When Marvel’s Midnight Suns revealed glimpses of gameplay last week, not many may have expected the tactical RPG by the makers of XCOM is going to make it a card game.
The latest gameplay showcase for Marvel’s Midnight Suns should give you a better look at how the card system works in battles. The team at Firaxis showed a full mission where the Hunter and their chosen squadmates for the mission Blade and Doctor Strange take on a bunch of Hydra goons.
Once the battle ends, a cinematic showed how The Hunter gets attacked by Sabretooth, separating them from the team. Luckily Wolverine is hanging around nearby and proceeds to team up with the Hunter. This is the first scene involving the two mutants in Marvel’s Midnight Suns.
The first thing the devs mention on the showcase is that there are no micro-transactions to buy card packs. All cards, which are the abilities you can use, are unlocked through gameplay.
Here’s the summary of how a normal tactical battle in Marvel’s Midnight Suns works:
- Each character have their assigned abilities (cards) you can customise
- Ability cards comes in three kinds: attacks, skills, and heroics
- Using attacks and skills build heroism, used to use heroic cards
- Abilities have keyword properties (like card games do)
- All characters have a larger HP pool compared to XCOM
- damage-dealing cardshave damage number displayed on cards
- A lot of abilities that can chain damage to other enemies (knockback can hit other enemies)
- A lot of emphasis on environmental damage via destructible objects (useful for attack chaining)
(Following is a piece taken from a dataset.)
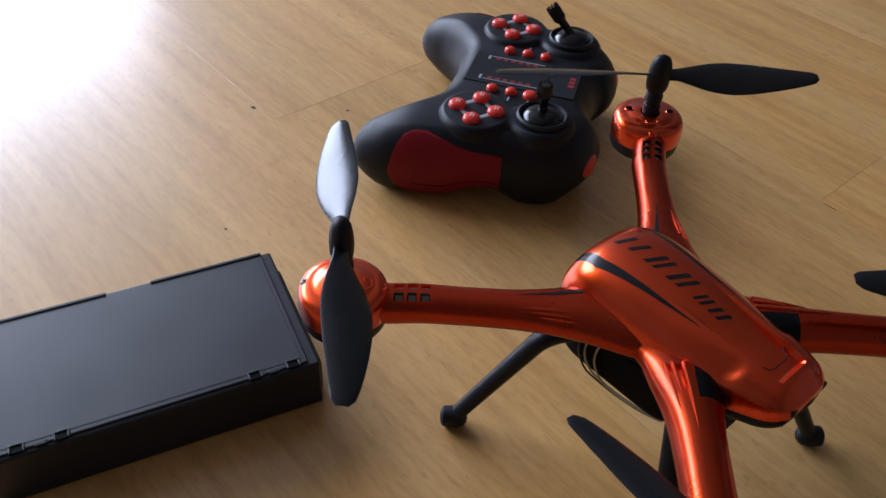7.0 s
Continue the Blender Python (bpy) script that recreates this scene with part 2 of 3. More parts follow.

- You have limited number of cards you can play, characters you can move, and card redraws per turn
- The cards in your hand will include each of the three characters in your squad, not one hand per character
- Wolverine can use environmental objects to attack, doesn’t use a card but uses heroism
- Wolverine can taunt enemies and has health regen
- You are allowed to move a character anywhere in the grid-less battlefield, it will only count as one move after you use an ability for the character
- The game runs in a version of Unreal Engine 4, a new engine compared to XCOM
- There’s a photo mode button
It’s going to be a lot of re-learning for XCOM veterans wanting to jump into Midnight Suns, because this is not just an XCOM reskin. Hit percentages are gone, but now we have to deal with a different kind of RNG – card draws.
Still, the new style of combat is rather interesting. You don’t move the characters as much and are more about picking the right ability combos to maximise your damage, at least that’s what’s shown in this gameplay showcase here.
Marvel’s Midnight Suns is set for release in March 2022 for the PS4, PS5, PC (Steam, Epic Games Store), Xbox One, Xbox Series X|S and Nintendo Switch.